Suspended


She sat on the edge of a small fort that adorns one of the peaks of the Himalayan mountain range. Looking over the stunning lake and a manicured golf course dotted with patches of pine tree forests from the Pari mahal, the abode of fairies, she was transfixed. She slipped into a daze -- eyes that went still like an evening without breeze.

I had seen this many times in the three days that I spent with her.

"I was here at this spot," she whispered against an evening breeze that made the words resonated in her mouth. She cleared her throat and spoke again,"It was 16 years ago". It came as a surprise as she stayed just about over half an hour drive from this seemingly unreal and stunning Mughal Gardens.

She wasn't in the mood to talk using too many words and explanations. This wasn't her style anyways. But she seemed to be talking to an old friend as she looked deeper and scanned the treetops and the lake that filled the entire view as the sun slipped away.

"This place was accessible to us; the army took over as insurgents started attacking with greater frequency. The civilians were stopped from getting here and many other places of 'ornamental value'." She was back speaking the greying landscape once again.

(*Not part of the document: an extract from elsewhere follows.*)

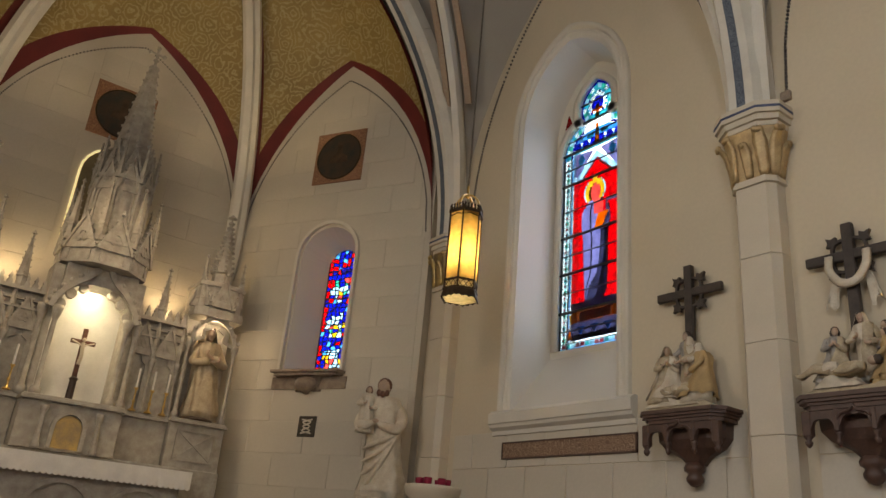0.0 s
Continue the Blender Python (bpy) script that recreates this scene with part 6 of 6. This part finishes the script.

I turned to two of our other friends who had accompanied us. Both doctors, working with trauma victims in the villages of Kashmir. They too had come here after a decade.

I tried engaging with them, with my NGO mind. About what it meant being separated from one of most beautiful memory. They all had both come here as school kids, when the valley was not resonating with guns.

Each conversation that I had with them carried imagery of past or at best rare optimism about the future, while the present remained paralysed.